- Task statement -
Leave out the pictures, then reproduce the rest of the material exactly.

- Provided material -
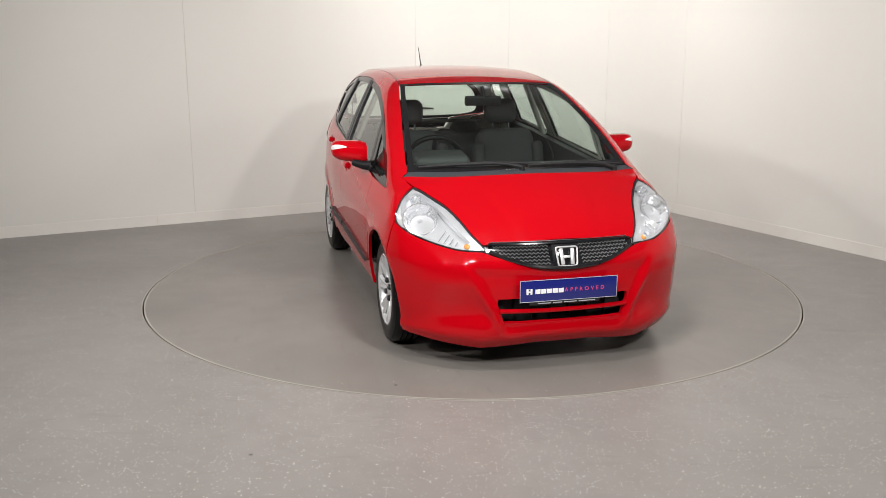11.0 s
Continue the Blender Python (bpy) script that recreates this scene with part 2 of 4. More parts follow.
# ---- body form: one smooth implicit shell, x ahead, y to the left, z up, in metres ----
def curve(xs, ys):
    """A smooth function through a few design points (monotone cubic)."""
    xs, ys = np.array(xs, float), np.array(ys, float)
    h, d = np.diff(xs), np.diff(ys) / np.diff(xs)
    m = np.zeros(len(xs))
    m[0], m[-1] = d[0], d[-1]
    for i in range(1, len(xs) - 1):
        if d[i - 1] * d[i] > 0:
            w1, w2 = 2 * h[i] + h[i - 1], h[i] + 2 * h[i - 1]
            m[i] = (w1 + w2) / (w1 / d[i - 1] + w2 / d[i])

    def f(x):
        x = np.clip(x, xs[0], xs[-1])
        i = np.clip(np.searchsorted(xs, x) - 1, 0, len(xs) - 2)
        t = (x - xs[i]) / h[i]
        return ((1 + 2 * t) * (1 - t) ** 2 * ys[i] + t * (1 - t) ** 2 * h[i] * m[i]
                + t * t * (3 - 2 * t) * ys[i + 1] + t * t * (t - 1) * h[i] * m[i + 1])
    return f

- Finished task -
11.0 s
Continue the Blender Python (bpy) script that recreates this scene with part 2 of 4. More parts follow.
# ---- body form: one smooth implicit shell, x ahead, y to the left, z up, in metres ----
def curve(xs, ys):
    """A smooth function through a few design points (monotone cubic)."""
    xs, ys = np.array(xs, float), np.array(ys, float)
    h, d = np.diff(xs), np.diff(ys) / np.diff(xs)
    m = np.zeros(len(xs))
    m[0], m[-1] = d[0], d[-1]
    for i in range(1, len(xs) - 1):
        if d[i - 1] * d[i] > 0:
            w1, w2 = 2 * h[i] + h[i - 1], h[i] + 2 * h[i - 1]
            m[i] = (w1 + w2) / (w1 / d[i - 1] + w2 / d[i])

    def f(x):
        x = np.clip(x, xs[0], xs[-1])
        i = np.clip(np.searchsorted(xs, x) - 1, 0, len(xs) - 2)
        t = (x - xs[i]) / h[i]
        return ((1 + 2 * t) * (1 - t) ** 2 * ys[i] + t * (1 - t) ** 2 * h[i] * m[i]
                + t * t * (3 - 2 * t) * ys[i + 1] + t * t * (t - 1) * h[i] * m[i + 1])
    return f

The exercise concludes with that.